-- START --
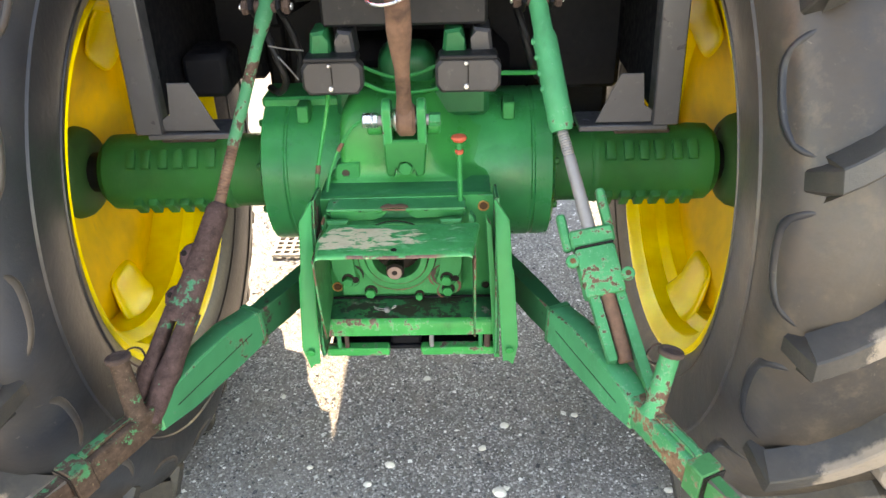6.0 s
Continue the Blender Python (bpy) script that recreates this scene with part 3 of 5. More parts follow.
def lug_mesh(s, half, mat):
    """One tread bar, its nose at angle 0, running to the shoulder on side s and down over it."""
    bm = bmesh.new()
    samples = []
    reach = half - 0.036
    for u in (0.0, 0.05, 0.13, 0.24, 0.36, 0.5, 0.64, 0.78, 0.90, 1.0):
        x = -0.028 + u * (reach + 0.028)
        arc = TYRE_R * radians(15.0) * (0.45 * u + 0.55 * (1 - (1 - u) ** 2.2))
        w = 0.0265 if u < 0.1 else 0.0265 - 0.0100 * min(1, (u - 0.1) / 0.35)
        if u == 0.0:
            w = 0.0185
        samples.append((x, arc, TYRE_R - 0.010 * u * u - (0.0015 if u == 0 else 0), w))
    n = len(samples)
    rows = []
    for i, (x, arc, r, w) in enumerate(samples):
        j, k = max(i - 1, 0), min(i + 1, n - 1)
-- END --
Except for the pictures, give all the material above again verbatim.

6.0 s
Continue the Blender Python (bpy) script that recreates this scene with part 3 of 5. More parts follow.
def lug_mesh(s, half, mat):
    """One tread bar, its nose at angle 0, running to the shoulder on side s and down over it."""
    bm = bmesh.new()
    samples = []
    reach = half - 0.036
    for u in (0.0, 0.05, 0.13, 0.24, 0.36, 0.5, 0.64, 0.78, 0.90, 1.0):
        x = -0.028 + u * (reach + 0.028)
        arc = TYRE_R * radians(15.0) * (0.45 * u + 0.55 * (1 - (1 - u) ** 2.2))
        w = 0.0265 if u < 0.1 else 0.0265 - 0.0100 * min(1, (u - 0.1) / 0.35)
        if u == 0.0:
            w = 0.0185
        samples.append((x, arc, TYRE_R - 0.010 * u * u - (0.0015 if u == 0 else 0), w))
    n = len(samples)
    rows = []
    for i, (x, arc, r, w) in enumerate(samples):
        j, k = max(i - 1, 0), min(i + 1, n - 1)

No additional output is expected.